La cárcel conservó el nombre del fundo, de propiedad del Ejército, y su construcción tardó cuatro años. Fue inaugurado en 1988, en el año del Plebiscito, bajo el concepto de “cárcel modelo” pues habría segregación de reos, mayor estándar de habitabilidad y moderna infraestructura, además de las opciones de reinserción mediante talleres y capacidad para mil internos. Hoy, su población es de  1.517 personas -1.368 varones y 148 mujeres- y 135 gendarmes de  guardia interna o en contacto directo con la población los custodian.
Y si en el mundo complejo e incomprendido de la cárcel en pleno siglo XXI es posible la reinserción en Chile, el mayor Muñoz, jefe operativo (s) de El Manzano, responde: “Sí, es posible. Eso exige un mayor compromiso de todos, no sólo de Gendarmería. La población penal es un segmento con el que nadie quiere trabajar, sin embargo estando aquí, creo que las expectativas son altas. Todos -cual más, cual menos- esperan que no vuelvan al círculo de la delincuencia. Mientras están privados de libertad, nadie quiere trabajar con ellos. La misma sociedad pide que las penas sean más altas; que en los tribunales se elimine esta suerte de puerta giratoria, pero, sin embargo, son muy pocos los esfuerzos de la misma comunidad para evitar que el día de mañana estas personas, cuando cumplan sus condenas, vuelvan a reincidir. Pretendemos que aquel producto que ingresa al establecimiento el día de mañana no salga peor. En la medida que todos aportemos y hagamos un esfuerzo adicional, vamos a contribuir a que ello ocurra.

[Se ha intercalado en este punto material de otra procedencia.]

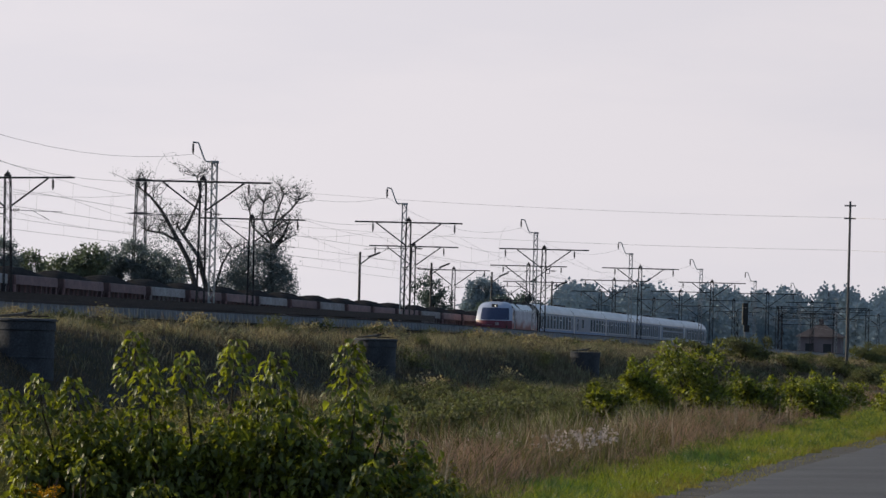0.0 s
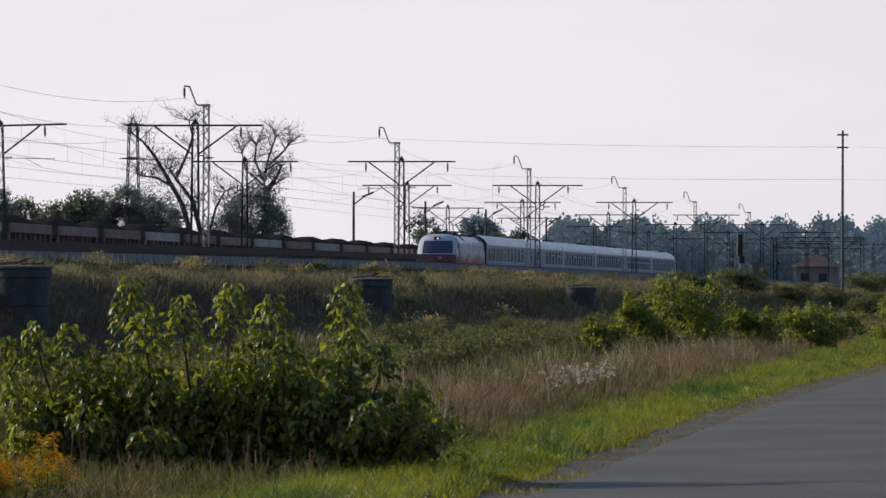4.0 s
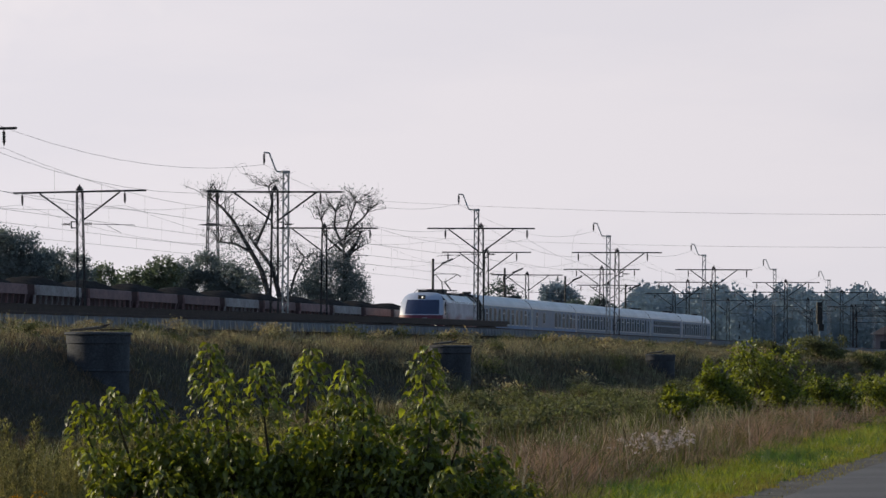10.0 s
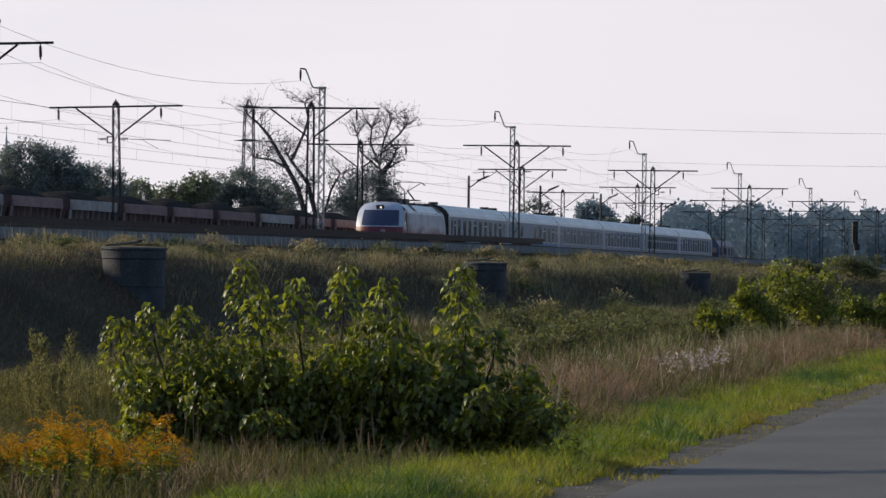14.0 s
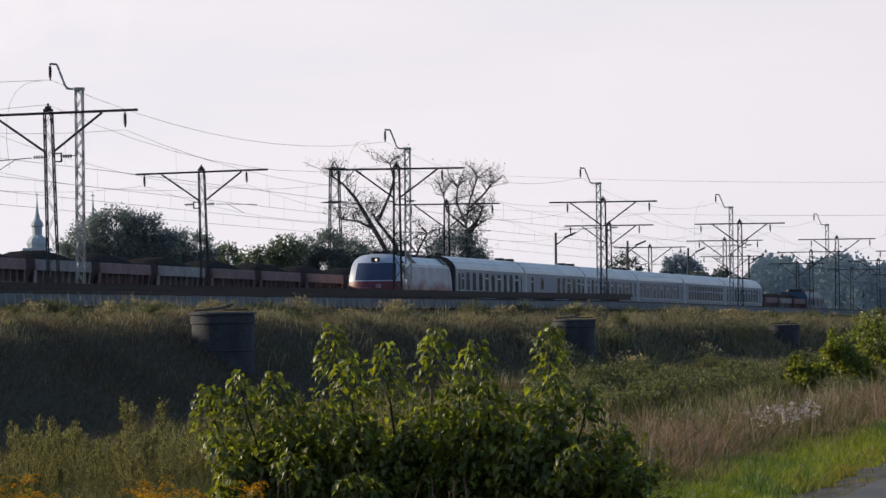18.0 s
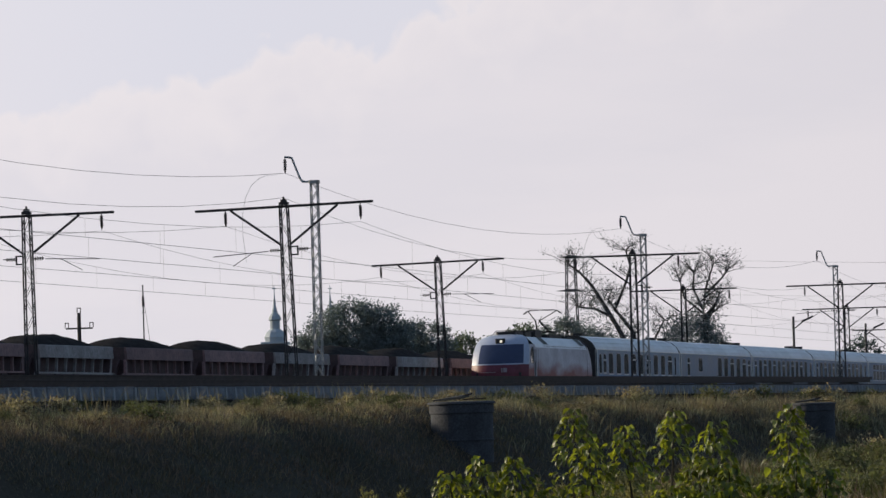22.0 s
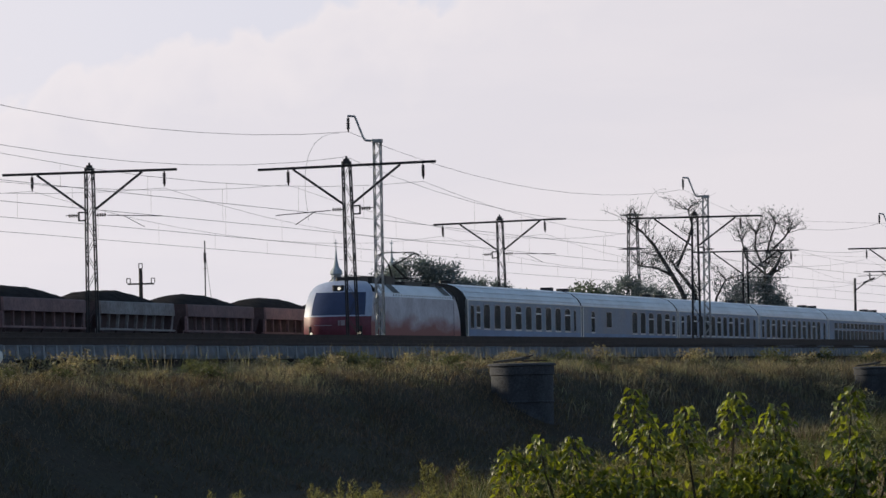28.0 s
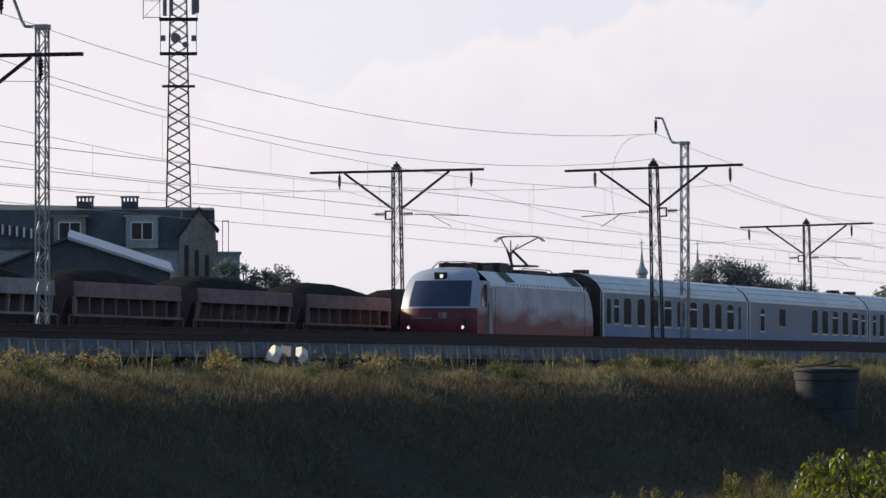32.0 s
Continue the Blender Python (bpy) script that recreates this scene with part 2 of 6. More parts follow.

Mayor, ¿en los internos usted ve a personas o sólo a delincuentes?
A personas; cada interno representa una historia particular. Aquí hay personas que no tuvieron la oportunidad, otros que por un accidente o error están acá; uno no puede generalizar; para mí cada interno representa una persona y un caso en particular. Cada uno tiene su historia de vida detrás y por distintas situaciones uno no puede meterlos a todos en el mismo saco. A lo largo de estos años he conocido distintas historias, distintas formas de cómo llegaron a transformarse en clientes nuestros.